イギリス人の一青年が、スペイン内戦に義勇兵として参加する。彼が投じた部隊はFOUMといって、いわゆるトロツキスト主体の部隊である。人民政府側は、そのほかに、親ソ派(スターリニスト)、アナーキスト、社会民主主義者の寄せ集めであったが、次第にスターリニストが優勢に立つ。それにつれて、対フランコの戦いより、仲間同士の諍いに焦点が移っていく。そうした中で、主人公のイギリス青年は、イギリス共産党の党員ということもあって、親ソ派に親しみを感じる。しかし、FOUMの主流派や、青年が愛する女性はスターリニズムを嫌悪している。というわけで、青年は完全に孤立していく、といったような内容である。

スペイン内戦当時の青年の行動を、青年の死後、かれの孫娘が追いかけるという形で映画は展開していく。映画の冒頭は、祖父の死の床で孫娘が祖父の遺品を整理するところを映し、映画の進行に合わせて適宜孫娘の表情が映し出され、ラストシーンでは、孫娘が祖父の棺に向かってかれの遺品を投げ与えるところが映し出される。

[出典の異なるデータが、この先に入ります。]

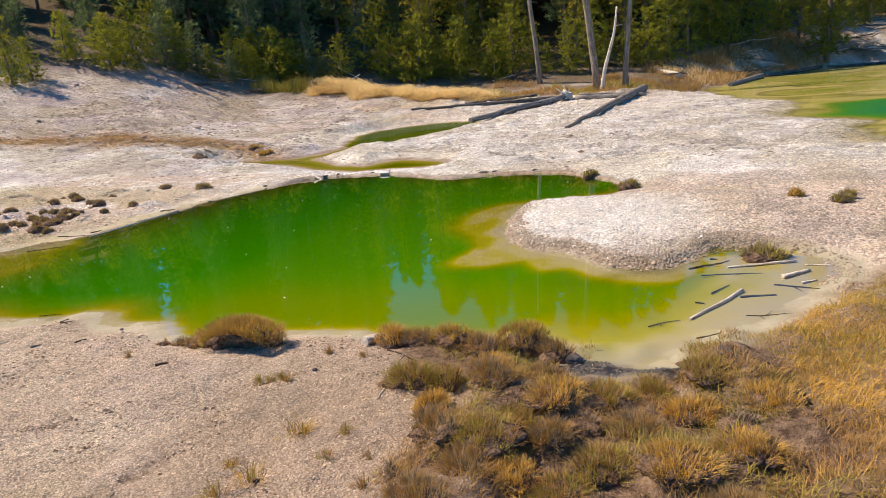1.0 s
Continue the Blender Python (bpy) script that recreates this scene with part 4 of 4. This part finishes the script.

この映画の眼目は、人民政府側の内部分裂であり、その分裂の責任は新ソ派にあるという主張だ。映画の主人公の青年が、イギリス共産党員として、新ソ派に傾いているので、ある種のねじれが生じている。通常の場合なら、映画の主人公が正義の体現者のように振る舞うはずなのに、この映画の中の主人公は、スターリニスト寄りの、中途半端或いは否定的な人間像として描かれているのである。

それには、ケン・ローチ自身の政治的なこだわりがあるのだろう。ローチは労働党左派であり、普段は過激な発言をしたりもするが、基本的にはコミュミズム嫌いだと思われる。そのローチが、スターリニズというかたちをとったコミュニズムに嫌悪を感じるのは不思議ではない。

なお、タイトルの「大地と自由」は、新ソ派が農民たちを懐柔するために土地の共同所有政策を打ち出したことへの皮肉を込めている。農民を含めた反フランコ派が真に求めているのは、とりあえずは土地の共有ではなく、自由なのだと言いたいわけであろう。